The formerly enslaved population had been living among the two tribes before their “removal” to Indian Territory in the 1830’s and they lived in those nations up to the point of the War of the Rebellion (aka Civil War.) 


Chicago Tribune Jan. 30, 1874 p1c5


Following that and despite the language in the Treaty of 1866 the Chickasaw and Choctaw Freedmen remained on the land in the only country they knew despite the hostilities of some of the inhabitants because many had made their homes there. Many reared their children and grandchildren there. Many were the children of Chickasaw and Choctaw men who spoke the language and practiced the customs of their respective tribe. 

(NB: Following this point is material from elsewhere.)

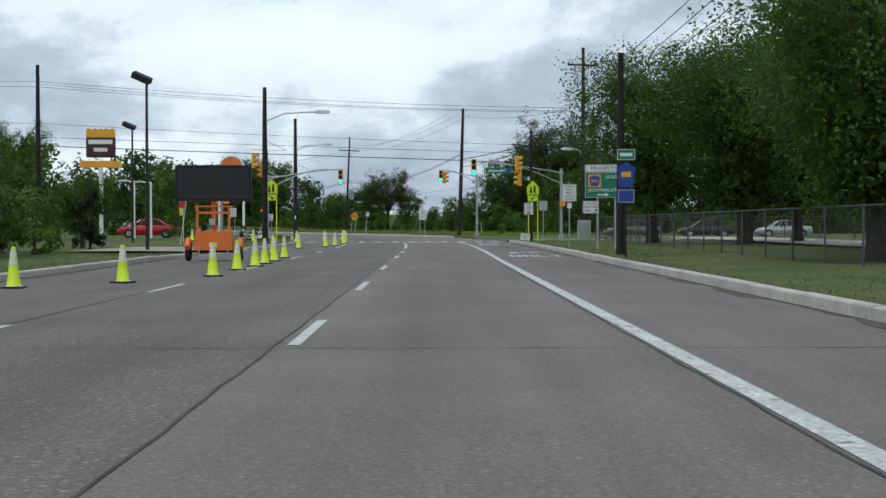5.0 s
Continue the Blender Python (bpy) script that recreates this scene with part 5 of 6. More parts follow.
limit40(-21.65, 301.1, 20)
limit40(-43.2, 311.35, 24, "white speed limit sign leaning beside the lawn", 1.68, 1.14, 5.5)
# diamond warning sign and small notices
e = sign(-8.08, 272.2, 14, "yellow diamond warning sign on two leaning posts", z=-0.05, lean=6.0)
for x in (-0.24, 0.24):
    post(e, 2.1, x)
q = part("diamond", Shape().prism([(0, 1.72), (0.5, 2.22), (0.53, 2.26), (0.5, 2.30), (0, 2.8), (-0.5, 2.30), (-0.53, 2.26), (-0.5, 2.22)], -0.012, 0.0), SIGNYEL, e)
bars(q, [(-0.14, 0.14, 2.46, 0.06), (-0.27, 0.27, 2.33, 0.06), (-0.32, 0.32, 2.2, 0.06), (-0.2, 0.2, 2.07, 0.06)], BLACK)
for x, y, t, tip in ((-6.27, 266.2, 10, 7.5), (-58.6, 353.2, 30, 3.5)):
    e = sign(x, y, t, "small white parking notice on a thin leaning post", lean=tip)
    post(e, 2.5)
    q = plate(e, 0.38, 0.55, 2.3, SIGNWHITE, BLACK, 0.02, bw=0.008)
    words(q, [("NO", 2.49, 0.12, 1.0)])
    bars(q, [(-0.13, 0.13, 2.36, 0.035), (-0.05, 0.05, 2.285, 0.035), (-0.13, 0.13, 2.21, 0.035), (-0.1, 0.1, 2.105, 0.016)], BLACK)
    for sg in (-1, 1):
        part("arrow_head", Shape().prism([(sg * 0.1, 2.135), (sg * 0.155, 2.105), (sg * 0.1, 2.075)], -0.022, -0.016), BLACK, q)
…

But there was no doubt language in that treaty that asked them to segregate themselves from all they knew and all they had become accustomed too and still they were encouraged to “remove” themselves but this time they were offered one hundred dollars as an inducement. 

“…the said sum of three hundred thousand dollars shall cease to be held in trust for the said Choctaw and Chickasaw Nations, and be held for the use and benefit of such of said persons of African descent as the United States shall remove from the said Territory in such manner as the United States shall deem proper…” 

So there you have it, segregation being introduced in Indian Territory before Oklahoma became a state and introduced it again in the first legislative act upon statehood.

It would appear that since the Five Slave Holding Tribes adamantly cling to the Treaty of 1866 to enforce their “sovereignty” and the United States through the McGirt decision affirms that the treaty is “Supreme Law” it is only logical to conclude that the tribes and the United States continue to foster a segregation policy towards Chickasaw and Choctaw Freedmen descendants based on the language in that same treaty?